Problem description: Quote, verbatim, all material below, without pictures.

--

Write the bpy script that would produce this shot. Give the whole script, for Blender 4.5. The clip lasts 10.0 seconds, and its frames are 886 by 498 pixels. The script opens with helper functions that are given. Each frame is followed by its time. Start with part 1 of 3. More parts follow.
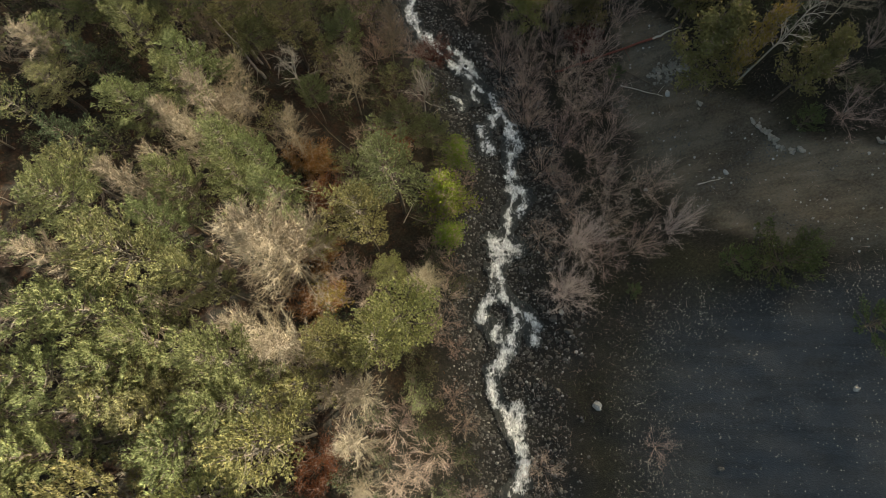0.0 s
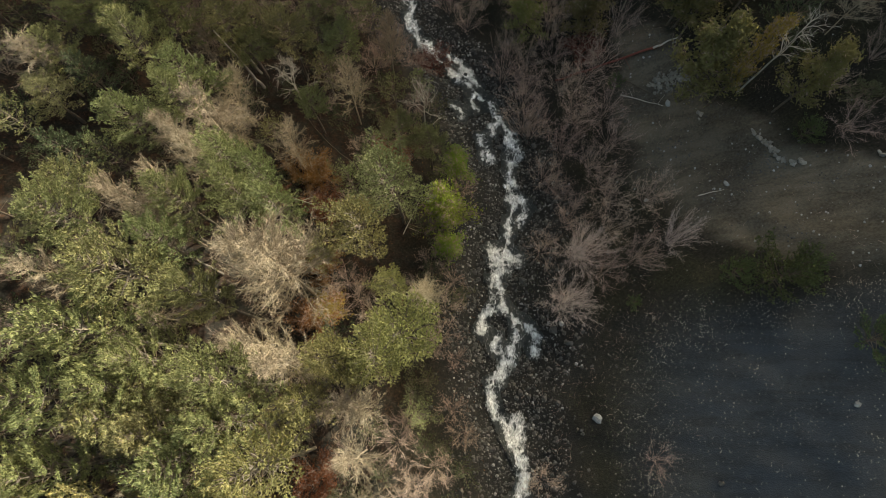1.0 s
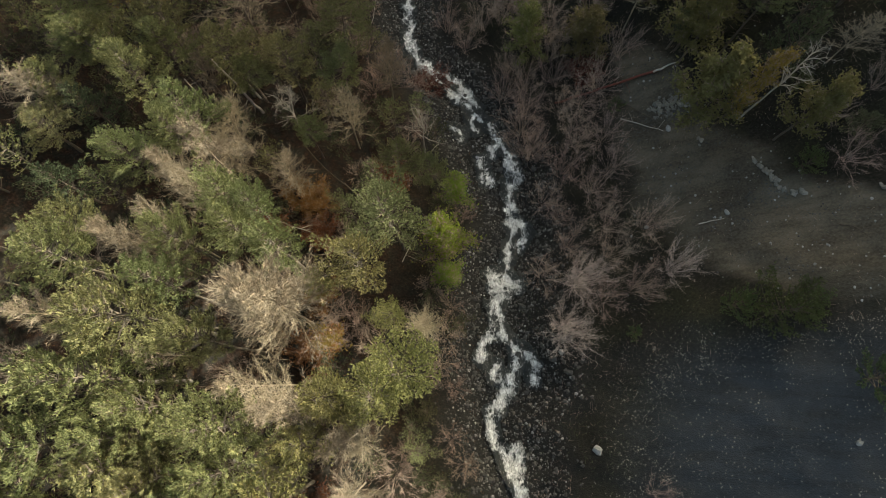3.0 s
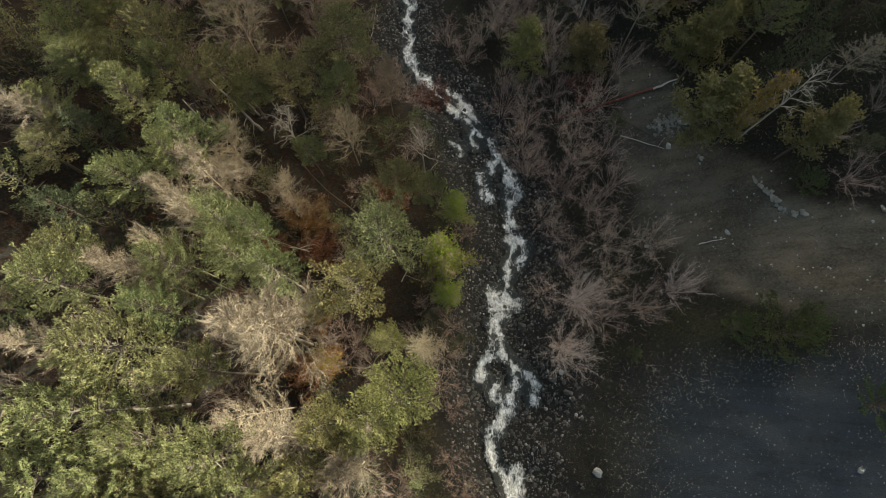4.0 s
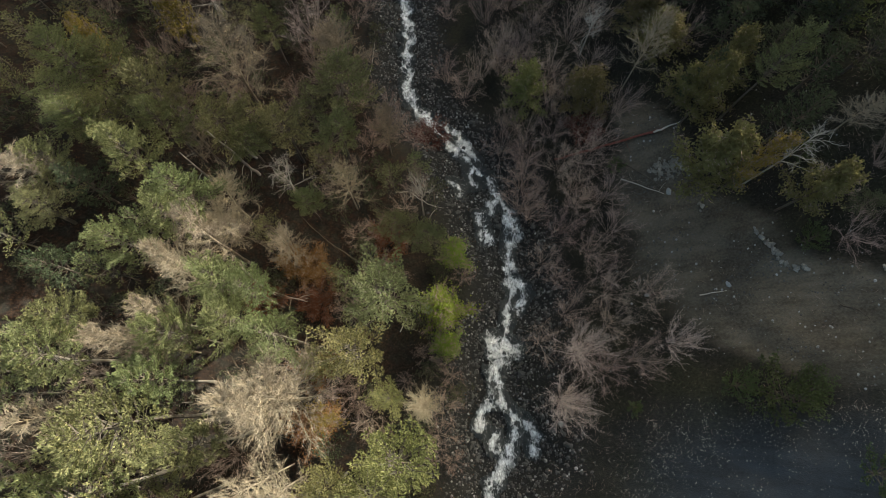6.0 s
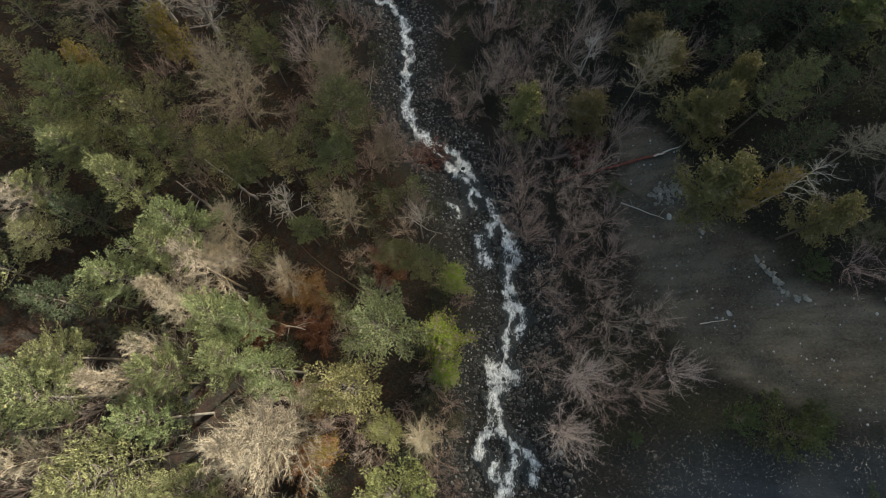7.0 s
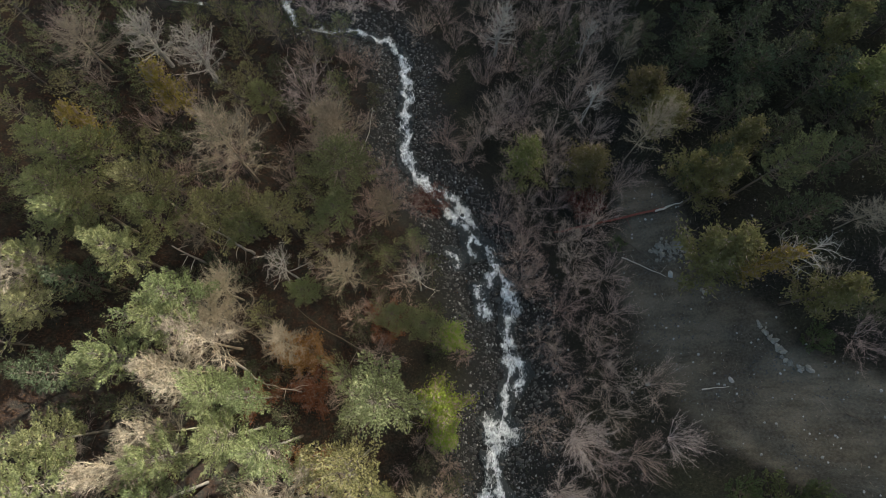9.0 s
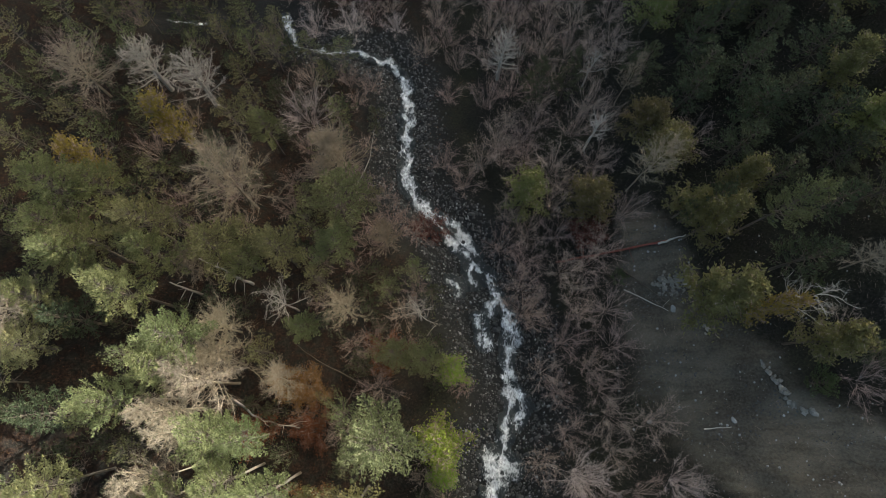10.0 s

--

Expected output:
Write the bpy script that would produce this shot. Give the whole script, for Blender 4.5. The clip lasts 10.0 seconds, and its frames are 886 by 498 pixels. The script opens with helper functions that are given. Each frame is followed by its time. Start with part 1 of 3. More parts follow.
0.0 s
1.0 s
3.0 s
4.0 s
6.0 s
7.0 s
9.0 s
10.0 s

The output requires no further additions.